Je savais bien que je pourrais encore faire du bon travail en maths, peut-être même des grandes choses qui sait (j'en avais en train que je sentais juteuses !), à jet continu et jusqu'à la fin de mes jours, sans jamais épuiser l'Inépuisable. Mais je ne voyais pas le sens de continuer ainsi, à me dépasser sans cesse moi-même.
Ce n'est pas que j'étais fatigué du travail mathématique qui m'avait passionné il y avait quelques jours ou quelques semaines encore, et encore moins blasé. Je ne sentais pas moins qu'avant la beauté et le mystère, et l'attirance quasiment charnelle de la mathématique --- de celle qui avait été pour moi la plus accueillante des maîtresses, celle qui toujours quand je venais à elle m'avait comblé. Et je savais aussi la joie de celui qui édifie de ses mains, amoureusement, pierre après pierre, des belles et spacieuses demeures, qui ne ressemblent à aucune autre que main d'homme ait jamais construire, la joie de la création : faire surgir ce qui n'a jamais été avant, ce qu'aucun autre ne ferait à ma place juste de cette façon…
Je savais tout cela, et en même temps j’ai su alors que ce “nouveau’’ que je pouvais continuer à volonté à faire sortir de mes mains, avec l’approbation unanime de tous… — qu'il restait pourtant, dans une optique différente, enfermé désormais dans le cercle du “déjà connu”. Tout “nouveau” qu’il était, il ne m’apprenait pourtant pas quelque chose de véritablement nouveau ! Ou pour mieux dire, peut-être : il avait cessé de véritablement nourrir mon être. Ou, s’il le nourrissait encore de quelque façon, il y avait pourtant carence de quelque chose d’essentiel, sûrement, qui lui manquait.
C'étaient là des choses senties, que je n’ai pas essayé alors de me formuler en mots, m’en rendre compte à moi-même pour approfondir cette perception encore confuse de quelque réalité que j’entrevoyais alors pour la première fois : celle des limites d’une chose pourtant illimitée, comme la création mathématique ; celle de la répétitivité d’un travail qui était pourtant bel et bien et irrécusablement, à son propre niveau, un travail créateur. Il me semble à présent que j’étais confronté alors, pour la première fois de ma vie peut-être (du moins avec une telle acuité), à la différence de niveau entre deux réalités de nature distincte quoique intimement reliées : la réalité “intellectuelle” où se plaçait mon travail mathématique, et la réalité “spirituelle” qui échappe presque entièrement à ce travail.
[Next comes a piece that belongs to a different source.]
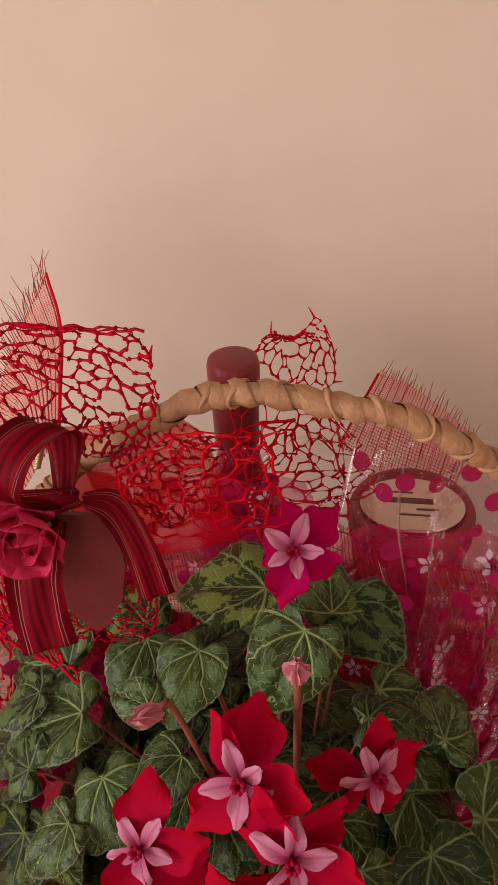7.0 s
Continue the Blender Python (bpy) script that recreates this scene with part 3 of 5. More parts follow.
def basket():
    ob = thing("gift_basket", (0.09, 1.38, TABLE), "rectangular cream split-wood basket with a tall arched cane handle", "basket")
    rnd = random.Random(3)

    def slat(name, lo, hi, bev=0.002):
        bm = bmesh.new()
        box(bm, lo, hi, bev)
        for v in bm.verts:
            v.co += Vector((rnd.uniform(-1, 1), rnd.uniform(-1, 1), rnd.uniform(-1, 1))) * 0.0006
        hang(part(name, bm, M_SLAT), ob)

    z0 = TABLE + 0.002
    bm = bmesh.new()
    box(bm, (BX0 + 0.006, BY0 + 0.006, z0), (BX1 - 0.006, BY1 - 0.006, z0 + 0.006))
    hang(part("base", bm, M_SLAT), ob)
    for za, zb, e in ((0.004, 0.024, 0.0), (0.028, 0.045, 0.0015), (0.098, 0.123, 0.0)):
        for y in (BY0, BY1 - 0.008):
            slat("rail", (BX0 - e, y, z0 + za), (BX1 + e, y + 0.008, z0 + zb))
        for x in (BX0, BX1 - 0.008):
            slat("rail", (x, BY0 + 0.009, z0 + za), (x + 0.008, BY1 - 0.009, z0 + zb))
    for k in range(12):
        x = BX0 + 0.02 + k * (BX1 - BX0 - 0.04) / 11
        for y in (BY0 - 0.0025, BY1 + 0.0025):
            bm = bmesh.new()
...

Au niveau intellectuel mon travail était créateur, et m’assurait un épanouissement, une plénitude. Mais vu du niveau spirituel, plus élevé, ce travail s'accomplissait dans un contexte et dans des dispositions qui en faisaient un travail répétitif, un travail de routine — un travail assuré d’avance de sa moisson de succès, d’admiration et de louanges — un travail privé de l’incessant aiguillon de l’incertitude et du risque, qui en fait une aventure de l’esprit et non une sinécure. Mais surtout, c’était un travail dont la place dans ma vie était devenue dévorante, tel un organe jadis sain qui s’hypertrophie en tumeur et draine la force et la sève de tout le corps, au point de la faire s’étioler et dépérir et, à la limite, d’entraîner sa mort. Je devais sentir que sur ce plan plus élevé et plus profond à la fois que je ne percevais encore que très obscurément, je dépérissais, et qu’il était grand temps d’y remédier.